About two years later, at a White House lunch with President Obama and other Washington columnists, I had a similar encounter with the nation’s first black president. As the group discussed the recession’s impact on working-class men, the president turned to me, the only black journalist in the room. He said I knew what an economic slump can do to a community—fewer men graduating from high school, fewer men marrying, and more men going to jail—because of my writing about the social breakdown in the black community during previous recessions. Like President Bush, President Obama was familiar with
Enough
and, more important, with the ideas it dealt with, but he too never pushed hard for a direct discussion of those ideas, I believe for fear of antagonizing his liberal political base.
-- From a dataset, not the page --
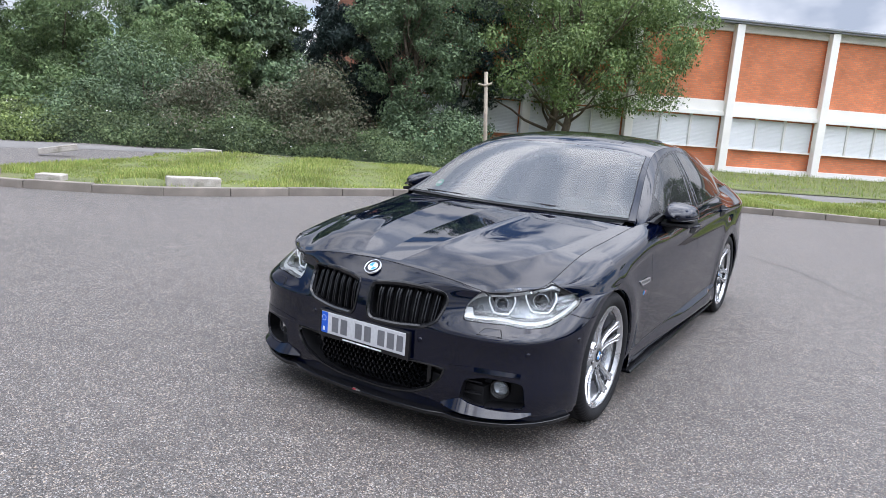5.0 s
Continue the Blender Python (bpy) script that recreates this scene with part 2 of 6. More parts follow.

How could that be? Let me share a brief story with you.

When Barack Obama, as a presidential candidate, in a rare venture into this territory, spoke to a black church about the high percentage of black men failing to be fathers to their children, he found himself immediately targeted as an Uncle Tom by the former presidential candidate Reverend Jesse Jackson. Acting as the enforcer of politically correct speech for liberal politicians, Jackson damned him for “talking down to black people.” Seething under his breath as he prepared to do a TV interview, Jackson was caught on microphone telling another guest that Obama’s violation of politically correct speech made him want to castrate the younger man—“cut his nuts off.”

With that kind of threat, that kind of retaliating response from one’s own party, it is easy to understand why, at every point on the political compass, from the political right wing to the political left wing, from President Bush to President Obama, politicians agree to keep silent on major debates in today’s political atmosphere. Both men were aware of the severe price to be paid—scorn, vilification, and being shunned by one’s own party, if not converted to a political eunuch—by any leader who plunges into a charged national debate on a particularly sensitive topic.